We need to concentrate our energy, our finite resources on this planet, and our time, on ideas that we need the most. And sometimes the ideas that get scaled fastest or get most capital allocated, are not the ideas that we need the most, and are not solving the problems that are most urgent. So, it’s about efficiently incentivizing through capital, in such a way that corporations or entrepreneurs prioritize ideas based on the urgency of the problem that they're trying to solve. We need to be able to allocate more and more capital to things like climate, food and agriculture systems, automation, and efficiency generation - things that actually free us up from existing tactile, difficult problems.
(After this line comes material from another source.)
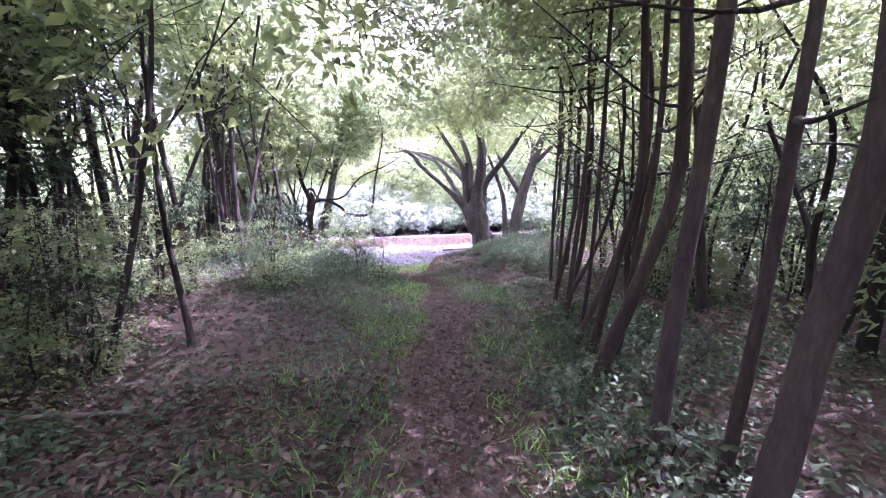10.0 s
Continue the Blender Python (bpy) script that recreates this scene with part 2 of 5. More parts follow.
def water_material():
    m = bpy.data.materials.new("river_water")
    m.use_nodes = True
    nt = m.node_tree
    b = nt.nodes["Principled BSDF"]
    b.inputs["Roughness"].default_value = 0.07
    b.inputs["IOR"].default_value = 1.33
    b.inputs["Specular IOR Level"].default_value = 0.5
    tc = nt.nodes.new("ShaderNodeTexCoord")
    mp = nt.nodes.new("ShaderNodeMapping")
    mp.inputs["Scale"].default_value = (0.6, 1.6, 1)
    nt.links.new(tc.outputs["Object"], mp.inputs[0])
    n0 = node(nt, "ShaderNodeTexNoise", Scale=0.55, Detail=4.0)
    nt.links.new(mp.outputs[0], n0.inputs["Vector"])
    r = ramp(nt, n0.outputs[0], [(0.3, (0.022, 0.016, 0.012)), (0.55, (0.042, 0.031, 0.024)), (0.75, (0.075, 0.058, 0.047))])
    nt.links.new(r.outputs[0], b.inputs["Base Color"])
    n1 = node(nt, "ShaderNodeTexNoise", Scale=5.0, Detail=4.0, Roughness=0.6)
    nt.links.new(mp.outputs[0], n1.inputs["Vector"])
    bp = node(nt, "ShaderNodeBump", Strength=0.2, Distance=0.05)
    nt.links.new(n1.outputs[0], bp.inputs["Height"])
    nt.links.new(bp.outputs[0], b.inputs["Normal"])
    return m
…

Two, is that Silicon Valley is very focused on user research. User research is inspired by ethnographic approaches, but ends up shallower, less robust, and siloed in major tech organizations. It is often not listened to by the product teams, that they're building at such urgency and pace, and software engineering teams, so we have to build these, and some firms are doing great job at that. We need to be building multi-modal thinking teams.  Managerial decision-makers need to ensure that they're taking qualitative and quantitative inputs at equal weight, that they're making contextual decisions, that they're listening to qualitative and quantitative advisors, and that they're building teams that are multimodal in their thinking and are able to synthesize qualitative and quantitative thinking into one. Because without understanding some of the non-market, non-measurable, non-quantifiable components of human behavior and existence on this planet, we won't be able to make the best decisions.

Silicon Valley thinking is becoming so globalized. Silicon Valley is exporting its way of thinking into the rest of the world and it's becoming a global mode of thinking. So, how do we influence that at the core, so that what’s spread is also spreading that message?